OK, so that blog title comes from Stephen King's 1982 film Creepshow, in which an uptight urbanite (note the New York accent "bastids") kills the cockroaches which have invaded his otherwise anti-septic high-rise apartment. This was the kind of flick my film-buff father exposed us kids to at the age of 9 or 10, and the phrase lived on in my family every time we witnessed any insect invasion. This season, we have had a boom of insects-- such that city cockroaches would be inspired... if not then definitely Stephen King!
The warm winter and early spring favored lots of over-wintering bugs, first and foremost, the flea beetle. This row cover is what we use every spring to physically exclude flea beetles. Along with crop rotation, row cover are pretty much the best strategies for dealing with the spring emergence of flea beetles. Usually, by late June the flea beetle's feeding is less intense and we take the fabric (it's spun polyester) off the crop. This year, however, the flea beetles kept on coming! Our kale, which we can usually distribute all summer if we need to, is looking dismal, and we have learned the hard way that any new plantings need to be covered-- even if it gets to be 100 degrees under the cover!
The real devastation this year has come from leaf hoppers. Like flea beetles, these little bastids also suck the juices out of our plants, but they also inject a toxin which simply kills our potatoes. Thus our potato field is bare of any living potato plants.

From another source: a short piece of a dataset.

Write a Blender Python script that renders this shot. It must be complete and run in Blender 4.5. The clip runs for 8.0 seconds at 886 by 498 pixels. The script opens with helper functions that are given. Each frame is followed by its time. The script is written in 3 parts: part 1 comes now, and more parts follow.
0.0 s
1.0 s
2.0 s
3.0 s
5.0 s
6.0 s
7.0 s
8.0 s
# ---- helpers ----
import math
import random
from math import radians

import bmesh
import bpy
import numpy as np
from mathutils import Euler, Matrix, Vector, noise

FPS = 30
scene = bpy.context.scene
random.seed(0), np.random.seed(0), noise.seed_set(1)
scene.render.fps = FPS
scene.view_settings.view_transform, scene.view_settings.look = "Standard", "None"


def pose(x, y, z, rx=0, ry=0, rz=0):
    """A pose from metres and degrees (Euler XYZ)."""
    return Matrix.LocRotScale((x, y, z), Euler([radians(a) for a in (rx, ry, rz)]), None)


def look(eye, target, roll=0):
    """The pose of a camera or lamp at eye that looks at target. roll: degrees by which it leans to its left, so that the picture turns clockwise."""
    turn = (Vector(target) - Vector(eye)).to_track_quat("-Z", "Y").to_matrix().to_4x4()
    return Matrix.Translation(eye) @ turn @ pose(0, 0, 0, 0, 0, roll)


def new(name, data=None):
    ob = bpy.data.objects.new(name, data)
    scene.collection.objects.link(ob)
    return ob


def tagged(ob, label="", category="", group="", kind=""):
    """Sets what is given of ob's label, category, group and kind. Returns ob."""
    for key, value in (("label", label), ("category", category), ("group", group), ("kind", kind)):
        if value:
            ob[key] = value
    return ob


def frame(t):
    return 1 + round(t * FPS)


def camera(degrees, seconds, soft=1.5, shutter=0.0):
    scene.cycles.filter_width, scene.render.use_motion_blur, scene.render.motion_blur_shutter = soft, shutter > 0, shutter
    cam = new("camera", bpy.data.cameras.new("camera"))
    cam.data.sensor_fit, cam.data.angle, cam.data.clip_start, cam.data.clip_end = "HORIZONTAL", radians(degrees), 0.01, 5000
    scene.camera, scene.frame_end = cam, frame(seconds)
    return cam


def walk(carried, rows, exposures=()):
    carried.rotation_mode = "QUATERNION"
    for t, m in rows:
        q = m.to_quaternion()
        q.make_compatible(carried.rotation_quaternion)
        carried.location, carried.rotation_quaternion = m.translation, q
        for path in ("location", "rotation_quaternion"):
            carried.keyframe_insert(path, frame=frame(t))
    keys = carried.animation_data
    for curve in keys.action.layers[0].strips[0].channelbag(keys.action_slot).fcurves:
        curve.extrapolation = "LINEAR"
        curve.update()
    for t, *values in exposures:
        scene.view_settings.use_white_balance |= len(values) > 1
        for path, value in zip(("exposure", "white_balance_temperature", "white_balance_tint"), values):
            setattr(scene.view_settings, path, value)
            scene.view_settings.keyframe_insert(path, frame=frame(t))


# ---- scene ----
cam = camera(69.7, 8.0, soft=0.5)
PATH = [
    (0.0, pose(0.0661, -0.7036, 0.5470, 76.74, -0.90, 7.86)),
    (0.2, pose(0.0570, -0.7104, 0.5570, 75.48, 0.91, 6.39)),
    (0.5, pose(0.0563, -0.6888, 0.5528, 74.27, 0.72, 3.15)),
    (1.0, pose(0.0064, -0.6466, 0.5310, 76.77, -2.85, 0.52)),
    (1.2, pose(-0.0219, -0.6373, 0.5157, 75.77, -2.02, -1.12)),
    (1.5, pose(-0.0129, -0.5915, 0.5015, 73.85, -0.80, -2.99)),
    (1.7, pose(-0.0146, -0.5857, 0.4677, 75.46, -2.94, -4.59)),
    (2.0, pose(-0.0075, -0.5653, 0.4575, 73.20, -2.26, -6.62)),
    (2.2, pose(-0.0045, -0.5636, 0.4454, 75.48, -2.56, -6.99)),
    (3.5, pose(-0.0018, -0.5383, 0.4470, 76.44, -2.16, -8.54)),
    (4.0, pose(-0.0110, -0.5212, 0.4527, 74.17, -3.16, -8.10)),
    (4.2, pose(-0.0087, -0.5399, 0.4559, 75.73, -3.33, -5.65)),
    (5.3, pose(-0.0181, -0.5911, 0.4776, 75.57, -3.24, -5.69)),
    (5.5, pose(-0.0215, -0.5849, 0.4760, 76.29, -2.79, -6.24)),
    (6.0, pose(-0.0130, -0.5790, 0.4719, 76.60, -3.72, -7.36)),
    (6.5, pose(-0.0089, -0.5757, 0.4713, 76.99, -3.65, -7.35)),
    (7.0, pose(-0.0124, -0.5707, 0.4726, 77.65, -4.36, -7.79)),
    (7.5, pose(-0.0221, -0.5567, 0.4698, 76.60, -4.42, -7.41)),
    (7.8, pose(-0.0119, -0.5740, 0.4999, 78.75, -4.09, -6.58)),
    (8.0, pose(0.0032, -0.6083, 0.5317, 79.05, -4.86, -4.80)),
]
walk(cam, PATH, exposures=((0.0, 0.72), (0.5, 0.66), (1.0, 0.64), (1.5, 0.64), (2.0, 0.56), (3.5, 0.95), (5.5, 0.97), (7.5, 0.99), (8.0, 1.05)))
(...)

The good news is that the plants had enough time to set a modest harvest of potatoes (which we will be digging in the coming weeks). The bad news is that a competing pest, the Colorado Potato Beetle, suddenly had no place to go, and so they tried some tomatoes, which were OK:
But then they found the eggplant that was really delicious!
Usually we keep these bugs at bay with a spray of Spinosad and plenty of hand-picking, but this devastation has been nearly complete. Spinosad only works well on the young larva and not the adult. (The picture above actually was taken a few days after spraying... I should have saved my money!)
In fact many pesticide sprays that are permitted for use in organic production do not work well-- whether for fungus or bacterial disease, or insects. So we use a very limited selection of approved sprays, and instead depend on crop rotation, physical barriers, cultural controls (like hand-picking) and our biggest and best solution: tolerance. That is where you come in!
This is corn; it tastes delicious.
Totally untreated organic corn is a rare product in the marketplace for the single reason that farmers don't think their customers have the tolerance to deal with the damage of the inevitable insect pest. But I know you do. You take this otherwise beautiful corn home, you cut that tip off, without showing it to your kids or your spouse, and you enjoy it just as much as the bastids did! (well, almost... it looks to me like those little worms really, really enjoyed it inside that tightly wrapped husk, just loving all that juicy sweetness...)
Cosmetic standards of vegetables in the US are ridiculously high, and at one estimate responsible for 1 billion dollars of waste per year. Remember when Organic was synonymous with small, speckled apples that taste great but didn't look great? Certainly before the days of Whole Foods!
Ah, but we at Broadturn Farm are guilty too of sheltering our CSA members from the imperfection. We made nearly five gallons of tomato sauce last week from the tomatoes that got bit by another bug: the Tomato Hornworm. They have been relentless, and yes we have sprayed for them too, although a little bit late. Here is a bright spot:
Those little white eggs on its back are little bastids of its own: a kind of predatory wasp which will hatch and eat the caterpillar from the inside out! When I sprayed in that hoophouse, I didn't spray the plants where I saw this poor fellow, because I wanted that one to live long enough to feed the wasps. But here is the plant next to it-- a common sight this year in our tomato plantings:
A plant nearly completely denuded by healthy happy Hornworms.
Well, that's the damage report. We had some feedback last week that we do a great job of being positive about the farm, and of insulating our CSA members from some of the traumatic episodes of farm life. Consider this a first installment on our mission to shatter the myth!
Next week: Stacy reports on "Maggots I Have Known!"
(nevertheless) the Harvest:
Sun Gold Cherry Tomatoes
Summer Squash, Zucchini and Patty Pan Squash
Chard (no kale, remember?)
Blessings on the meal, humans and bastids alike!